Luiken responded to Gattis with, “We’d be happy to start that today but we haven’t had a budget and so until we have a budget we’re not going to start making phone calls to let people know whether or not they’re going to be rescheduled or not.”
Neuman interjected: “Commissioner (Luiken), I would suggest you start talking to people about availability, OK. This is not a surprise. This is not a surprise and quite frankly I’m rather insulted that that was your response to that.”
DOT officials have said they are hesitant to cancel any sailings that might ultimately be funded because of the negative impact it could have on future business, particularly with travel agencies that book ferry trips for their customers.
Calling each itinerary holder and attempting to re-book them would likely take weeks, according to system officials, during which the AMHS reservation system would be locked.
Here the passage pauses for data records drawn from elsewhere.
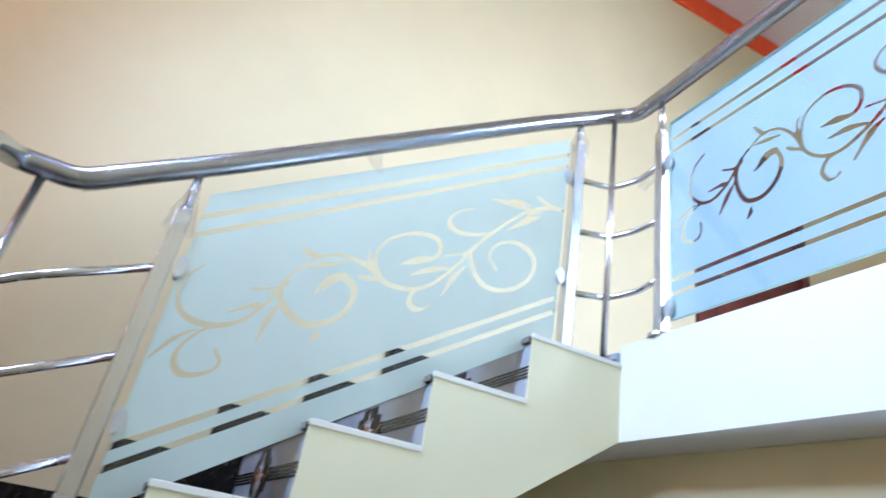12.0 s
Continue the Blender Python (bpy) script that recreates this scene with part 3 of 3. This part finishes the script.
def glass_panel(railing, start, along, length, rise, height, film_side, weight=1.0, frost=None):
    """A pane from its lower bottom corner: runs `length` along a level direction, climbing `rise` per metre; etched on one face."""
    a = Vector((*along, 0)).normalized()
    side = Vector((-a.y, a.x, 0))
    o = Vector(start)

    def at(s, v, d):
        return o + a * s + Vector((0, 0, v + rise * s)) + side * d
    half = 0.005
    bm = bmesh.new()
    for d, flip in ((-half, 0), (half, 1)):
        q = [bm.verts.new(at(s, v, d)) for s, v in ((0, 0), (length, 0), (length, height), (0, height))]
        bm.faces.new(q)
    pane = part("glass_panel", bm, GLASS, railing, "frosted glass pane etched with a scrolling vine")
    bm = bmesh.new()
    ring = [(0, 0), (length, 0), (length, height), (0, height)]
    for k in range(4):
        (s0, v0), (s1, v1) = ring[k], ring[(k + 1) % 4]
        bm.faces.new([bm.verts.new(at(*p)) for p in ((s0, v0, -half), (s1, v1, -half), (s1, v1, half), (s0, v0, half))])
    part("glass_edge", bm, GLASS_EDGE, pane, "polished green glass edge")
    lean = height * rise / (1 + rise * rise) / length     # the drawing follows the slope, upright to it
    verts, faces = frosting(length, height, weight, lean)
    me = bpy.data.meshes.new("frosting")
    d = film_side * (half + 0.0006)
    me.from_pydata([at(s, v, d) * M for s, v in verts], [], faces)
    me.materials.append(frost or FROST)
    film = new("frosting", me)
    film.parent = pane
    tagged(film, "pale green frosted etching with clear vine pattern")
    return pane


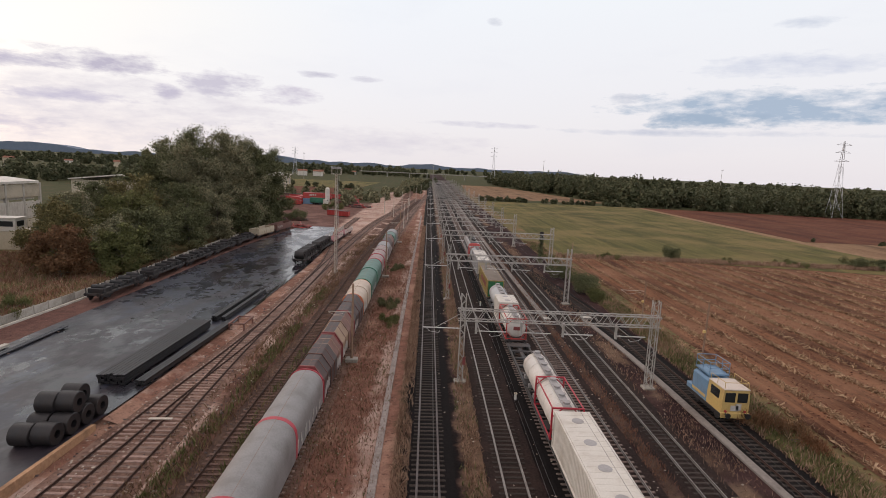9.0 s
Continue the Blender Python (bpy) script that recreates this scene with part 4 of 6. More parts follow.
def main_loco(y0):
    l = thing("electric_locomotive", "grey-green electric locomotive with red cab end", "locomotive", pose(TX, y0, 0.1))
    L = 18.5
    prof = [(-1.45, 1.0), (-1.45, 2.9), (-1.2, 3.75), (-0.7, 3.95), (0.7, 3.95), (1.2, 3.75), (1.45, 2.9), (1.45, 1.0)]
    body = Shape()
    sc = lambda y, k, dz: [(x * k, y, 1.0 + (z - 1.0) * dz) for x, z in prof]
    part("body", Shape().loft([sc(1.6, 1, 1), sc(L - 1.6, 1, 1)]), M["cont_grey"], l)
    part("cab_end", Shape().loft([sc(0.25, 0.9, 0.55), sc(0.6, 0.94, 0.62), sc(1.2, 0.98, 0.97), sc(1.61, 1.005, 1.002)]), M["truck_red"], l, "red cab end")
    part("cab_end", Shape().loft([sc(L - 1.61, 1.005, 1.002), sc(L - 1.2, 0.98, 0.97), sc(L - 0.6, 0.94, 0.62), sc(L - 0.25, 0.9, 0.55)]), M["truck_red"], l, "red cab end")
    # the windscreen's reflection is put in as a plain white colour
    part("windscreen", Shape().box(0, 0.83, 3.0, 2.3, 0.08, 0.75, 0.02, m=None), M["lamp_and_glare"], l, "windscreen coloured white for its reflection")
    part("roof", Shape().box(0, L / 2, 4.0, 1.7, L - 4.5, 0.16, 0.05), M["dark_steel"], l)
    for y in (3.4, L - 3.4):
        s = Shape()
        for x in (-0.6, 0.6):
            s.rod((x, y - 0.9, 4.15), (x * 0.9, y + 0.5, 4.45), 0.04, 5)
            s.rod((x * 0.9, y + 0.5, 4.45), (x * 0.8, y - 0.7, 4.62), 0.03, 5)
        s.rod((-0.85, y - 0.7, 4.64), (0.85, y - 0.7, 4.64), 0.04, 5)
        part("pantograph", s, M["black_iron"], l, "folded pantograph")
    for k in range(5):
        part("roof_box", Shape().box(0.1 * (-1) ** k, 5.2 + k * 2.0, 4.2, 1.1, 1.2, 0.3, 0.04), M["black_iron"], l)
    for x in (-1.46, 1.46):
        for k in range(6):
            part("side_grille", Shape().box(x, 3.4 + k * 2.2, 2.6, 0.04, 1.5, 0.8, 0.01), M["dark_steel"], l)
        for y in (1.1, L - 1.1):
            part("cab_window", Shape().box(x * 0.99, y + (0.5 if y < 5 else -0.5), 2.75, 0.06, 0.7, 0.65, 0.02), M["glass"], l)
    for y in (4.0, L - 4.0):
        bogie(l, y)
    buffers(l, 0.3, -1)
    for x in (-0.85, 0.85):
        part("headlight", Shape().rod((x, 0.3, 1.6), (x, 0.2, 1.6), 0.13, 12), M["lamp_and_glare"], l)


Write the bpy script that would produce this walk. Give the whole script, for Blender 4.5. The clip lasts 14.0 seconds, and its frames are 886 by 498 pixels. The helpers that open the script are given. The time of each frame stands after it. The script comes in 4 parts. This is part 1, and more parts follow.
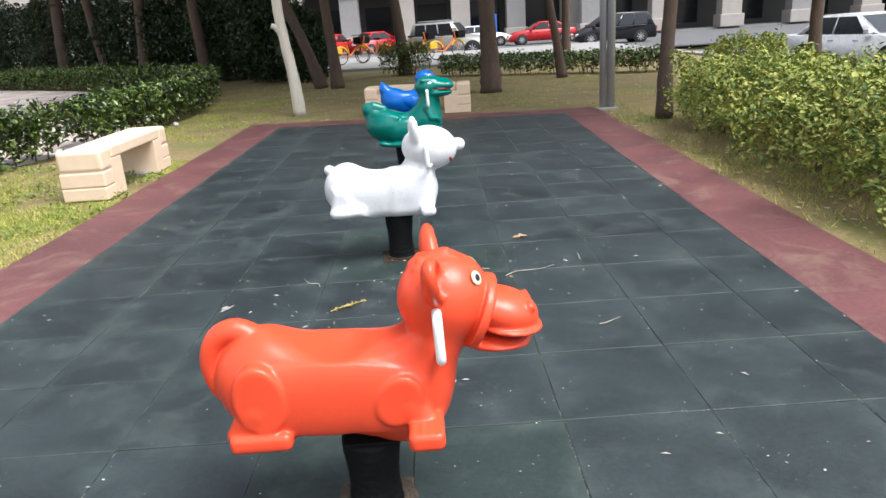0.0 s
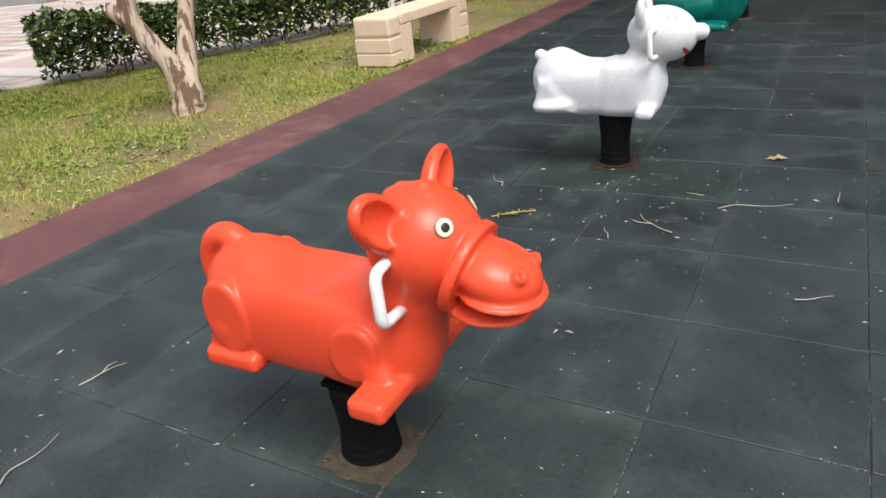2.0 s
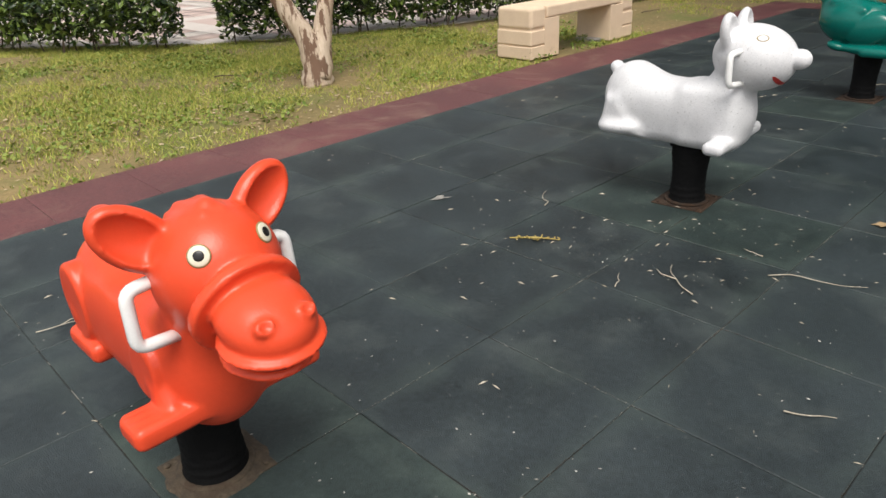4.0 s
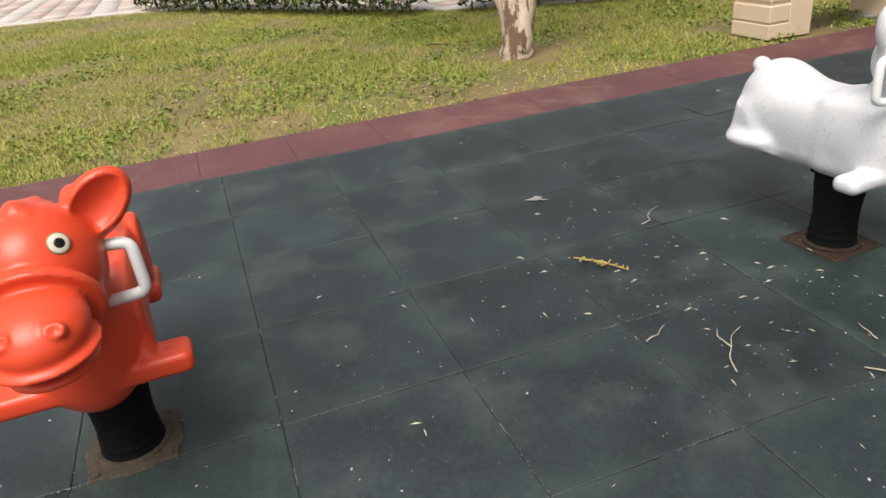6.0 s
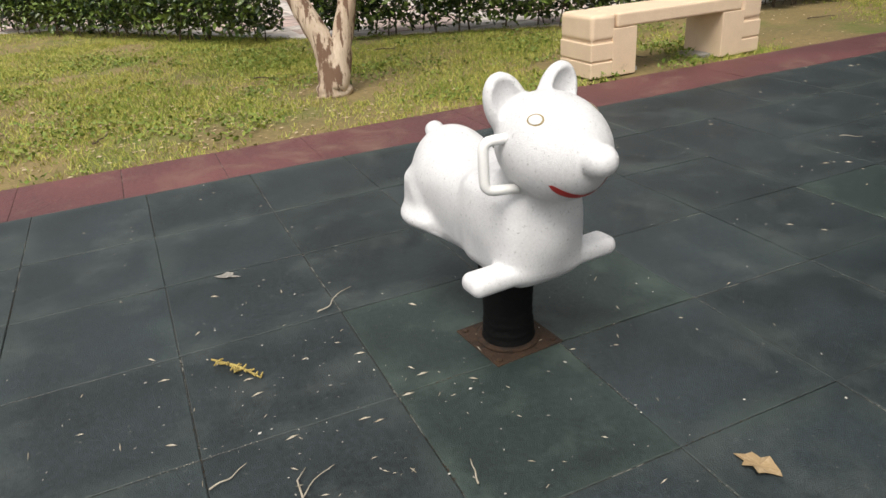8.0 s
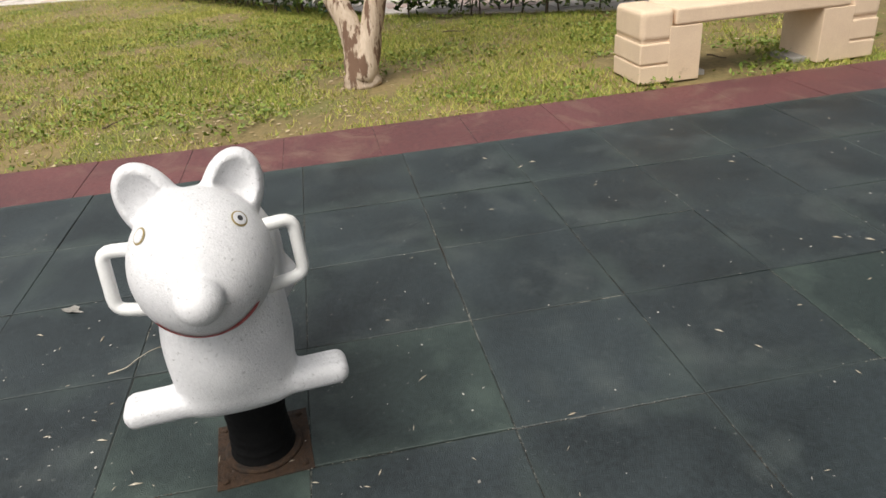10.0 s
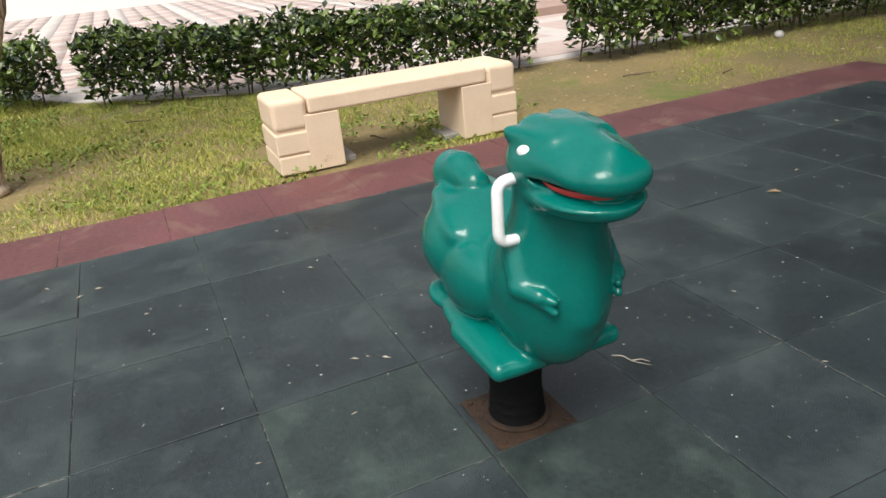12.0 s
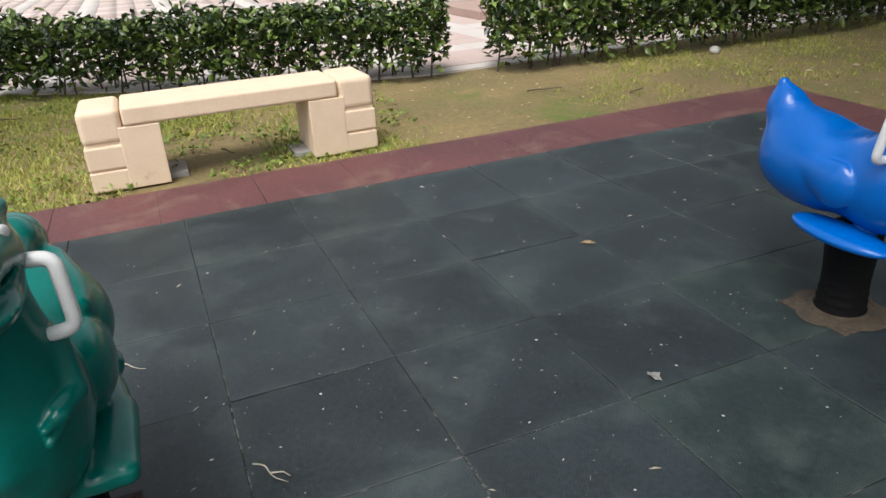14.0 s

The sooner the budget stalemate over education funding can be resolved the sooner the state ferry system can implement its plan of action.
Anchorage Democrat Rep. Les Gara asked Luiken if DOT has looked at cutting road maintenance to save money and spread the burden of budget cuts further across the state. Luiken said the department is taking every measure it can to mitigate the impact of the cuts.
Sen. Dennis Egan, D-Juneau, said in a May 12 release he was disappointed to learn summer sailings between Juneau and Prince Rupert, British Columbia have been canceled.
“While statewide budget cuts are necessary, I don’t like the way the AMHS has been treated in the process,” Egan said. “The ferry system is the highway for Southeast and coastal Alaska and passenger and vehicle fees are its lifeblood. Because we lack a completed budget, this decision will cost the State of Alaska more than $400,000 of revenue.”
All on-board bars and gift shops have been closed over the past year to save money as well.
The state subsidy has accounted for about 70 percent of the system’s budget in recent years. Luiken said he wants to get that figure down to about 50 percent. A 4.5 percent rate increase went into effect May 1.